┌────────

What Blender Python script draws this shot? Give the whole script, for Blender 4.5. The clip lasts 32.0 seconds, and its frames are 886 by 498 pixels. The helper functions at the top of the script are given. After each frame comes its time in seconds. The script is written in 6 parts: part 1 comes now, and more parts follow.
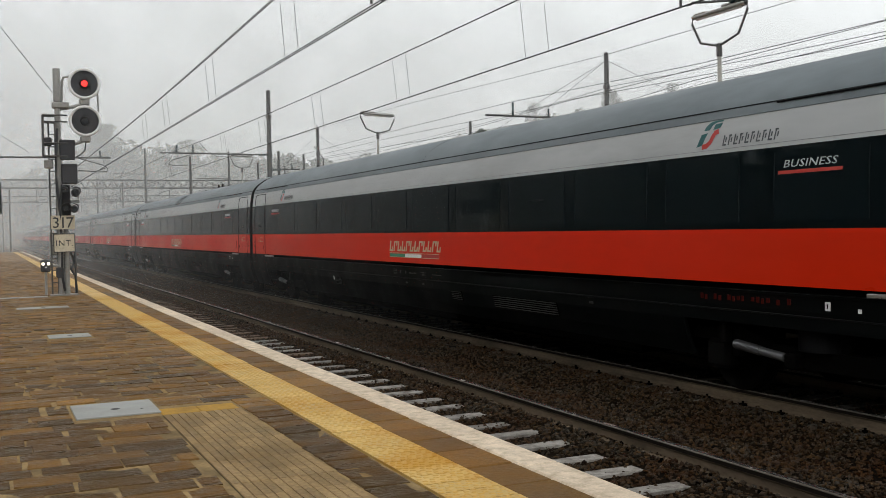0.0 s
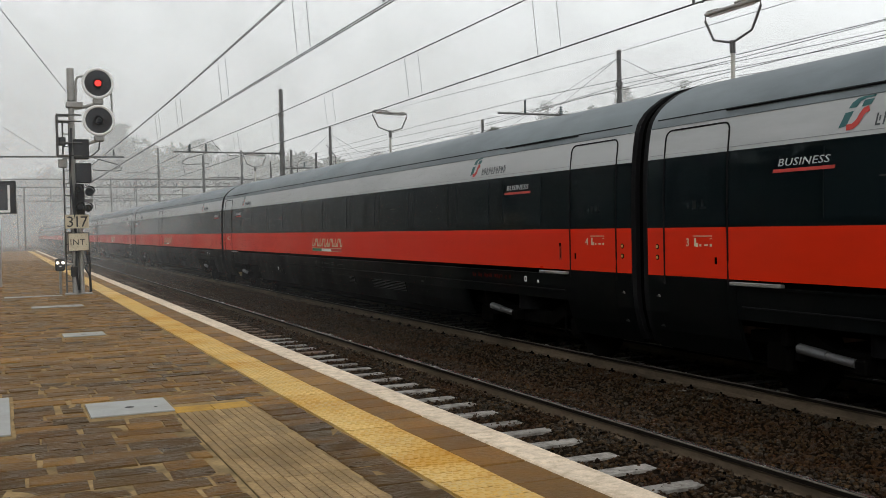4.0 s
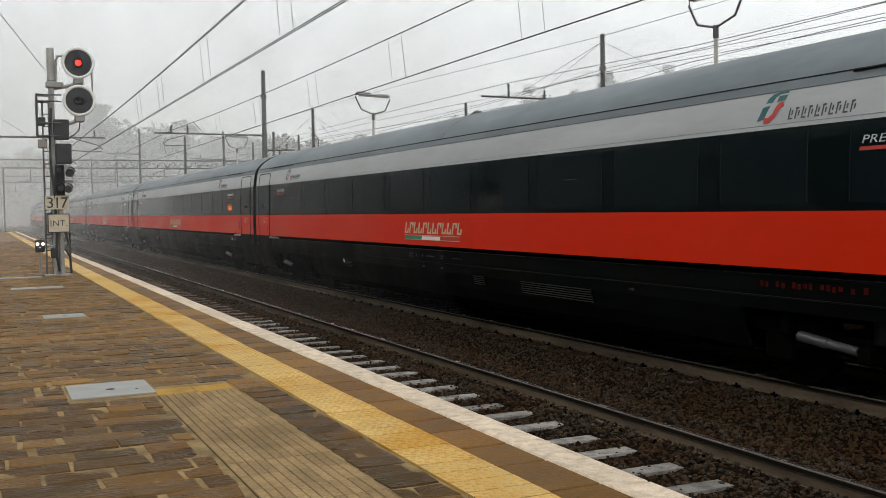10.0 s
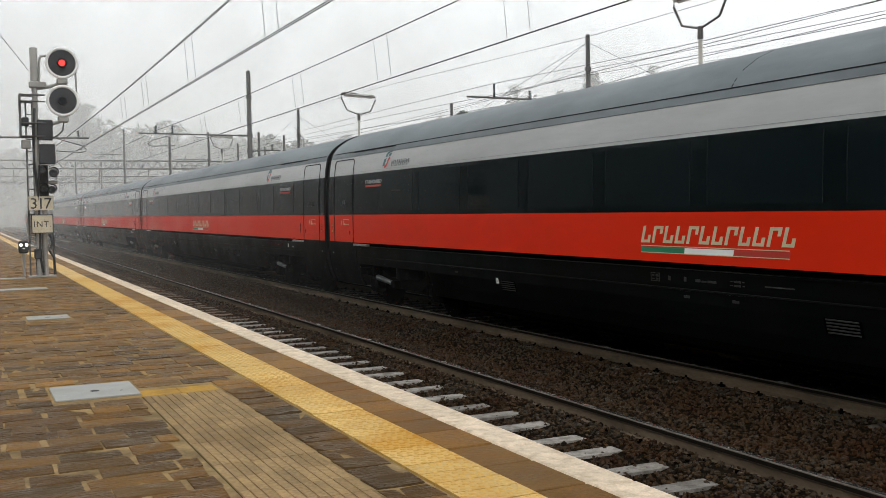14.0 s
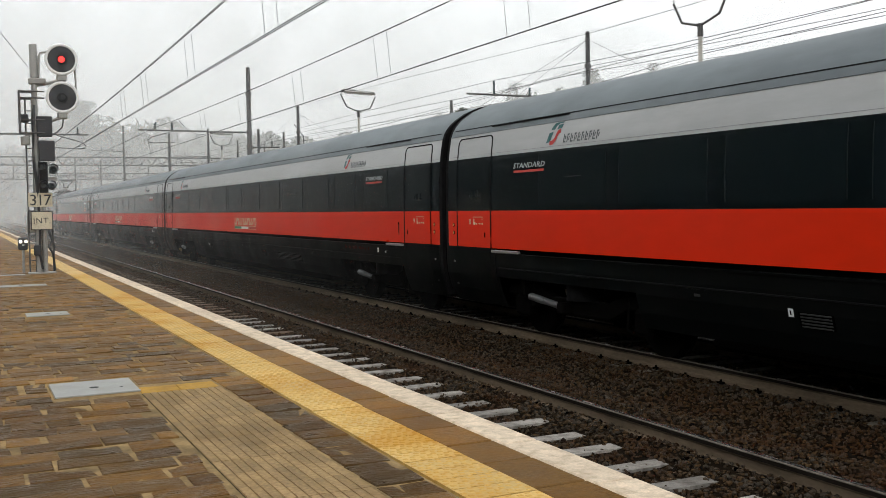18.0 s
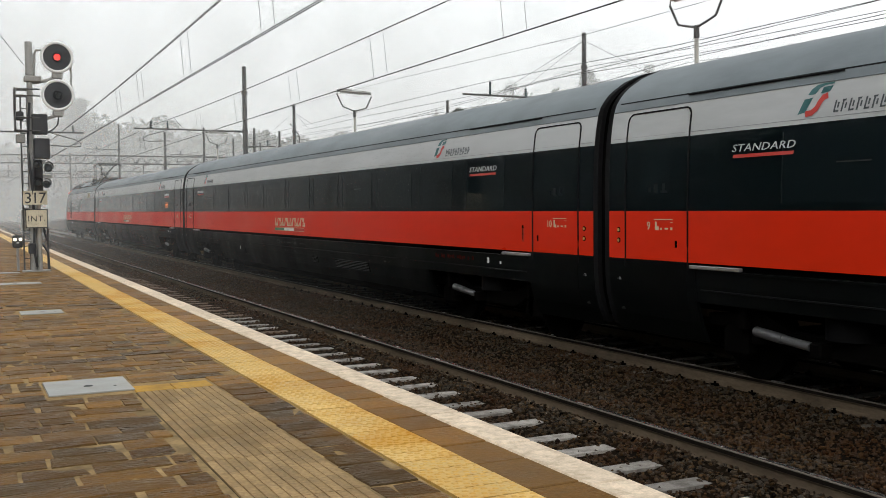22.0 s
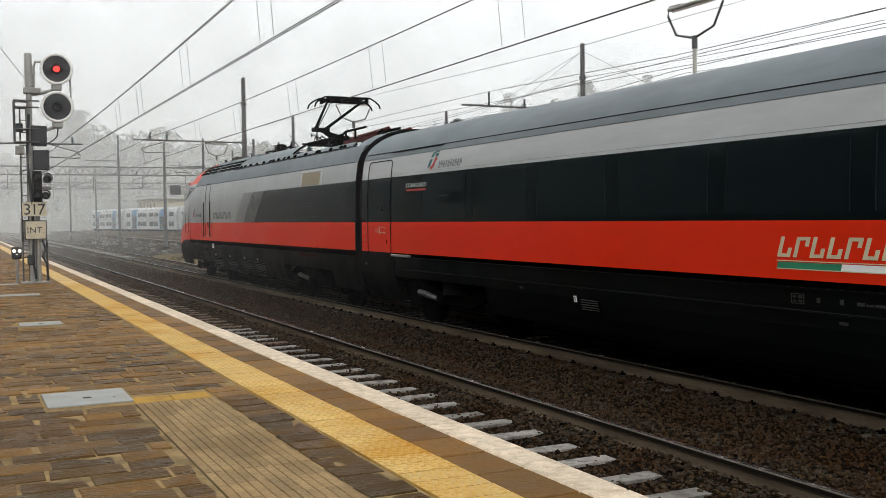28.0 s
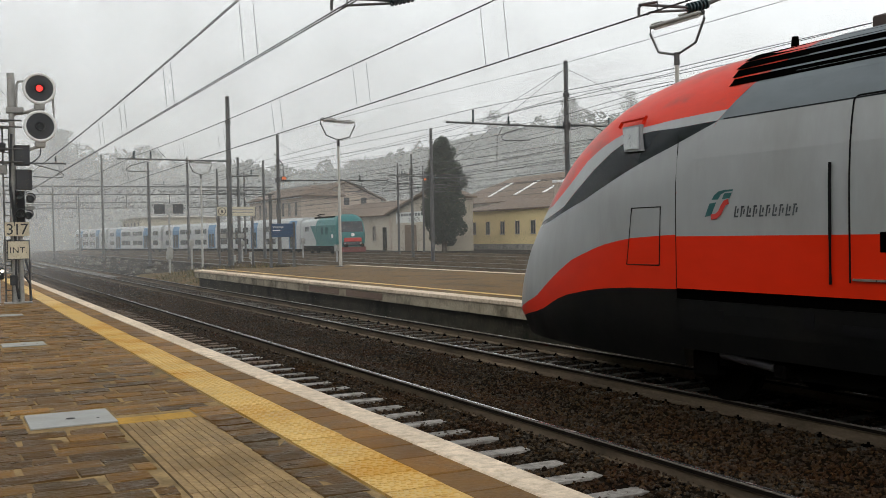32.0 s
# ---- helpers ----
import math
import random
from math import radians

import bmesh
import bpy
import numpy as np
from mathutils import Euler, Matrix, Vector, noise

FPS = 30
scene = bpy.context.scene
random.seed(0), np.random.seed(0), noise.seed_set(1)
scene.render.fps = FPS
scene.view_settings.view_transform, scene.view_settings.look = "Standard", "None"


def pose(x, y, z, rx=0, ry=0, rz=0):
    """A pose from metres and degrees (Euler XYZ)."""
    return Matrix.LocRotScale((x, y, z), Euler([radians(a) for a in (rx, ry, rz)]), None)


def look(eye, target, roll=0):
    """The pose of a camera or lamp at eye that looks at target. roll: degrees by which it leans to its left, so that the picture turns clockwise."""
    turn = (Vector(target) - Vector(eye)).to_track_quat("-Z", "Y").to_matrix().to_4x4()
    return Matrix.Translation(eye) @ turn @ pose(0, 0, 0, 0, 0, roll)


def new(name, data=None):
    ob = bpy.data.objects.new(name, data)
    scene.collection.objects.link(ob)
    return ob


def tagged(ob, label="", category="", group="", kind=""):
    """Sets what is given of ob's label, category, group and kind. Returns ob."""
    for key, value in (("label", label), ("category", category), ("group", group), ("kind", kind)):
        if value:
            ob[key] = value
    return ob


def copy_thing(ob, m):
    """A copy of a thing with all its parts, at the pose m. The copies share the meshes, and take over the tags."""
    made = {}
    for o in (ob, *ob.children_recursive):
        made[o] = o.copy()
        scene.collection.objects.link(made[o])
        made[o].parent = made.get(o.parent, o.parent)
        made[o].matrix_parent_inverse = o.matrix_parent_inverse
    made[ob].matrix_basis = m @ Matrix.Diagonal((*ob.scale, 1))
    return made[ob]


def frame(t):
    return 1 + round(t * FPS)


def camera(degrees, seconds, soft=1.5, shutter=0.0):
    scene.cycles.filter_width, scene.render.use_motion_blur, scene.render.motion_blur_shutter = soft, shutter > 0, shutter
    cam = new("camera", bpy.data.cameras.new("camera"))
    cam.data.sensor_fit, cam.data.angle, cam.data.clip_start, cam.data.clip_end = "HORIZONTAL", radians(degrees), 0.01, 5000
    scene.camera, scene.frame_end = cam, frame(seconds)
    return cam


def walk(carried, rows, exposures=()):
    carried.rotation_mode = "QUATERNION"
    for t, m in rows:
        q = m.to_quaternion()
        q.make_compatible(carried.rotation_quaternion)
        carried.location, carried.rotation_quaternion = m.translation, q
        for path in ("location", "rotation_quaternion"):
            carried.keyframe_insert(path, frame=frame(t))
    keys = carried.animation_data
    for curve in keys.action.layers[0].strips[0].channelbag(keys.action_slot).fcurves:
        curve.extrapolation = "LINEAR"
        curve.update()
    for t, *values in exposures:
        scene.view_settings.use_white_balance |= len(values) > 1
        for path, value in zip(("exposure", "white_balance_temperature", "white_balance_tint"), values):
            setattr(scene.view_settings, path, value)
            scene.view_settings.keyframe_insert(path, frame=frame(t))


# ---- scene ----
EYE = (0.0, 0.0, 1.95)
# seconds, yaw, pitch, roll of the hand-held camera
AIM = [
    (0, -24.52, -1.18, -1.1), (0.5, -24.31, -1.21, -1.34), (1, -23.93, -0.94, -1.51), (1.5, -23.66, -1.31, -1.05),
    (2, -23.76, -1.4, -1.16), (2.5, -23.66, -1.28, -1.28), (4.5, -23.93, -1.27, -1.13), (5, -24.15, -1.38, -0.96),
    (5.5, -24.64, -1.49, -1.15), (6, -24.48, -1.34, -1.12), (6.5, -24.28, -1.41, -1), (7, -24.35, -1.43, -0.94),
    (7.5, -24.52, -1.5, -0.79), (8, -24.53, -1.44, -0.67), (8.5, -24.62, -1.49, -0.71), (9, -24.58, -1.82, -0.78),
    (9.5, -24.74, -2.09, -0.91), (10, -24.78, -2.25, -0.91), (10.5, -24.72, -2.36, -1.1), (11, -24.76, -2.39, -0.7),
    (11.5, -25.08, -2.21, -0.81), (12, -25.4, -2.31, -0.84), (12.5, -25.43, -2.36, -0.83), (13, -25.39, -2.42, -0.92),
    (13.5, -25.36, -2.42, -0.98), (14, -25.59, -2.24, -0.96), (14.5, -25.44, -2.25, -1.21), (16.5, -25.15, -2.42, -1.33),
    (17, -25.22, -2.12, -1.35), (17.5, -25.24, -2.09, -1.19), (18, -25.61, -2.41, -0.9), (18.5, -25.47, -2.44, -0.89),
    (19, -25.78, -2.47, -0.84), (19.5, -25.81, -2.18, -0.65), (20, -25.98, -2.17, -0.42), (20.5, -26.19, -2.43, -0.43),
    (21, -26.03, -2.39, -0.62), (21.5, -26.06, -2.44, -0.61), (22, -25.88, -2.4, -0.57), (22.5, -26.08, -2.46, -0.68),
    (23, -26.09, -2.35, -0.32), (23.5, -26.28, -2.08, -0.47), (24, -26.3, -2.22, -1.07), (24.5, -26.26, -1.78, -0.67),
    (26.5, -26.07, -1.78, -0.41), (27, -26.04, -1.59, -0.45), (27.5, -26.04, -1.67, -0.28), (28, -25.93, -1.8, -0.71),
    (28.5, -26.09, -1.61, -0.58), (29, -26.18, -1.51, -0.44), (29.5, -26.38, -1.39, -0.74), (30, -26.44, -1.34, -0.93),
    (30.5, -26.2, -1.17, -0.97), (31, -26.36, -0.93, -0.84), (31.5, -26.41, -0.82, -0.92), (32, -26.79, -0.83, -1.09),
]
# seconds and the way that the train has run: where its reference coupling stands along the track
RUN = [
    (0, 30.48), (0.5, 24.344), (1, 18.375), (1.5, 12.444), (2, 6.496), (2.5, 0.63),
    (4.5, -20.68), (5, -26.197), (5.5, -31.65), (6, -36.928), (6.5, -42.022), (7, -47.012),
    (7.5, -51.921), (8, -56.678), (8.5, -61.29), (9, -65.856), (9.5, -70.449), (10, -74.969),
    (10.5, -79.316), (11, -83.559), (11.5, -87.789), (12, -92.041), (12.5, -96.359), (13, -100.644),
    (13.5, -104.801), (14, -108.912), (14.5, -112.99), (16.5, -129.182), (17, -133.13), (17.5, -137.119),
    (18, -141.097), (18.5, -145.056), (19, -149), (19.5, -152.881), (20, -156.767), (20.5, -160.623),
    (21, -164.41), (21.5, -168.196), (22, -171.947), (22.5, -175.656), (23, -179.421), (23.5, -183.197),
    (24, -186.955), (24.5, -190.648), (26.5, -204.99), (27, -208.607), (27.5, -212.152), (28, -215.642),
    (28.5, -219.098), (29, -222.513), (29.5, -225.882), (30, -229.202), (30.5, -232.538), (31, -235.82),
    (31.5, -239.04), (32, -242.24),
]


def aimed(yaw, pitch, roll):
    """The pose of the camera, which stands still and only turns."""
    y, p = radians(yaw), radians(pitch)
    way = (-math.sin(y) * math.cos(p), math.cos(y) * math.cos(p), math.sin(p))
    return look(EYE, [e + 5 * w for e, w in zip(EYE, way)], roll)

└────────

» To do
Skip the pictures, then retype every line above exactly.

» Task output
What Blender Python script draws this shot? Give the whole script, for Blender 4.5. The clip lasts 32.0 seconds, and its frames are 886 by 498 pixels. The helper functions at the top of the script are given. After each frame comes its time in seconds. The script is written in 6 parts: part 1 comes now, and more parts follow.
0.0 s
4.0 s
10.0 s
14.0 s
18.0 s
22.0 s
28.0 s
32.0 s
# ---- helpers ----
import math
import random
from math import radians

import bmesh
import bpy
import numpy as np
from mathutils import Euler, Matrix, Vector, noise

FPS = 30
scene = bpy.context.scene
random.seed(0), np.random.seed(0), noise.seed_set(1)
scene.render.fps = FPS
scene.view_settings.view_transform, scene.view_settings.look = "Standard", "None"


def pose(x, y, z, rx=0, ry=0, rz=0):
    """A pose from metres and degrees (Euler XYZ)."""
    return Matrix.LocRotScale((x, y, z), Euler([radians(a) for a in (rx, ry, rz)]), None)


def look(eye, target, roll=0):
    """The pose of a camera or lamp at eye that looks at target. roll: degrees by which it leans to its left, so that the picture turns clockwise."""
    turn = (Vector(target) - Vector(eye)).to_track_quat("-Z", "Y").to_matrix().to_4x4()
    return Matrix.Translation(eye) @ turn @ pose(0, 0, 0, 0, 0, roll)


def new(name, data=None):
    ob = bpy.data.objects.new(name, data)
    scene.collection.objects.link(ob)
    return ob


def tagged(ob, label="", category="", group="", kind=""):
    """Sets what is given of ob's label, category, group and kind. Returns ob."""
    for key, value in (("label", label), ("category", category), ("group", group), ("kind", kind)):
        if value:
            ob[key] = value
    return ob


def copy_thing(ob, m):
    """A copy of a thing with all its parts, at the pose m. The copies share the meshes, and take over the tags."""
    made = {}
    for o in (ob, *ob.children_recursive):
        made[o] = o.copy()
        scene.collection.objects.link(made[o])
        made[o].parent = made.get(o.parent, o.parent)
        made[o].matrix_parent_inverse = o.matrix_parent_inverse
    made[ob].matrix_basis = m @ Matrix.Diagonal((*ob.scale, 1))
    return made[ob]


def frame(t):
    return 1 + round(t * FPS)


def camera(degrees, seconds, soft=1.5, shutter=0.0):
    scene.cycles.filter_width, scene.render.use_motion_blur, scene.render.motion_blur_shutter = soft, shutter > 0, shutter
    cam = new("camera", bpy.data.cameras.new("camera"))
    cam.data.sensor_fit, cam.data.angle, cam.data.clip_start, cam.data.clip_end = "HORIZONTAL", radians(degrees), 0.01, 5000
    scene.camera, scene.frame_end = cam, frame(seconds)
    return cam


def walk(carried, rows, exposures=()):
    carried.rotation_mode = "QUATERNION"
    for t, m in rows:
        q = m.to_quaternion()
        q.make_compatible(carried.rotation_quaternion)
        carried.location, carried.rotation_quaternion = m.translation, q
        for path in ("location", "rotation_quaternion"):
            carried.keyframe_insert(path, frame=frame(t))
    keys = carried.animation_data
    for curve in keys.action.layers[0].strips[0].channelbag(keys.action_slot).fcurves:
        curve.extrapolation = "LINEAR"
        curve.update()
    for t, *values in exposures:
        scene.view_settings.use_white_balance |= len(values) > 1
        for path, value in zip(("exposure", "white_balance_temperature", "white_balance_tint"), values):
            setattr(scene.view_settings, path, value)
            scene.view_settings.keyframe_insert(path, frame=frame(t))


# ---- scene ----
EYE = (0.0, 0.0, 1.95)
# seconds, yaw, pitch, roll of the hand-held camera
AIM = [
    (0, -24.52, -1.18, -1.1), (0.5, -24.31, -1.21, -1.34), (1, -23.93, -0.94, -1.51), (1.5, -23.66, -1.31, -1.05),
    (2, -23.76, -1.4, -1.16), (2.5, -23.66, -1.28, -1.28), (4.5, -23.93, -1.27, -1.13), (5, -24.15, -1.38, -0.96),
    (5.5, -24.64, -1.49, -1.15), (6, -24.48, -1.34, -1.12), (6.5, -24.28, -1.41, -1), (7, -24.35, -1.43, -0.94),
    (7.5, -24.52, -1.5, -0.79), (8, -24.53, -1.44, -0.67), (8.5, -24.62, -1.49, -0.71), (9, -24.58, -1.82, -0.78),
    (9.5, -24.74, -2.09, -0.91), (10, -24.78, -2.25, -0.91), (10.5, -24.72, -2.36, -1.1), (11, -24.76, -2.39, -0.7),
    (11.5, -25.08, -2.21, -0.81), (12, -25.4, -2.31, -0.84), (12.5, -25.43, -2.36, -0.83), (13, -25.39, -2.42, -0.92),
    (13.5, -25.36, -2.42, -0.98), (14, -25.59, -2.24, -0.96), (14.5, -25.44, -2.25, -1.21), (16.5, -25.15, -2.42, -1.33),
    (17, -25.22, -2.12, -1.35), (17.5, -25.24, -2.09, -1.19), (18, -25.61, -2.41, -0.9), (18.5, -25.47, -2.44, -0.89),
    (19, -25.78, -2.47, -0.84), (19.5, -25.81, -2.18, -0.65), (20, -25.98, -2.17, -0.42), (20.5, -26.19, -2.43, -0.43),
    (21, -26.03, -2.39, -0.62), (21.5, -26.06, -2.44, -0.61), (22, -25.88, -2.4, -0.57), (22.5, -26.08, -2.46, -0.68),
    (23, -26.09, -2.35, -0.32), (23.5, -26.28, -2.08, -0.47), (24, -26.3, -2.22, -1.07), (24.5, -26.26, -1.78, -0.67),
    (26.5, -26.07, -1.78, -0.41), (27, -26.04, -1.59, -0.45), (27.5, -26.04, -1.67, -0.28), (28, -25.93, -1.8, -0.71),
    (28.5, -26.09, -1.61, -0.58), (29, -26.18, -1.51, -0.44), (29.5, -26.38, -1.39, -0.74), (30, -26.44, -1.34, -0.93),
    (30.5, -26.2, -1.17, -0.97), (31, -26.36, -0.93, -0.84), (31.5, -26.41, -0.82, -0.92), (32, -26.79, -0.83, -1.09),
]
# seconds and the way that the train has run: where its reference coupling stands along the track
RUN = [
    (0, 30.48), (0.5, 24.344), (1, 18.375), (1.5, 12.444), (2, 6.496), (2.5, 0.63),
    (4.5, -20.68), (5, -26.197), (5.5, -31.65), (6, -36.928), (6.5, -42.022), (7, -47.012),
    (7.5, -51.921), (8, -56.678), (8.5, -61.29), (9, -65.856), (9.5, -70.449), (10, -74.969),
    (10.5, -79.316), (11, -83.559), (11.5, -87.789), (12, -92.041), (12.5, -96.359), (13, -100.644),
    (13.5, -104.801), (14, -108.912), (14.5, -112.99), (16.5, -129.182), (17, -133.13), (17.5, -137.119),
    (18, -141.097), (18.5, -145.056), (19, -149), (19.5, -152.881), (20, -156.767), (20.5, -160.623),
    (21, -164.41), (21.5, -168.196), (22, -171.947), (22.5, -175.656), (23, -179.421), (23.5, -183.197),
    (24, -186.955), (24.5, -190.648), (26.5, -204.99), (27, -208.607), (27.5, -212.152), (28, -215.642),
    (28.5, -219.098), (29, -222.513), (29.5, -225.882), (30, -229.202), (30.5, -232.538), (31, -235.82),
    (31.5, -239.04), (32, -242.24),
]


def aimed(yaw, pitch, roll):
    """The pose of the camera, which stands still and only turns."""
    y, p = radians(yaw), radians(pitch)
    way = (-math.sin(y) * math.cos(p), math.cos(y) * math.cos(p), math.sin(p))
    return look(EYE, [e + 5 * w for e, w in zip(EYE, way)], roll)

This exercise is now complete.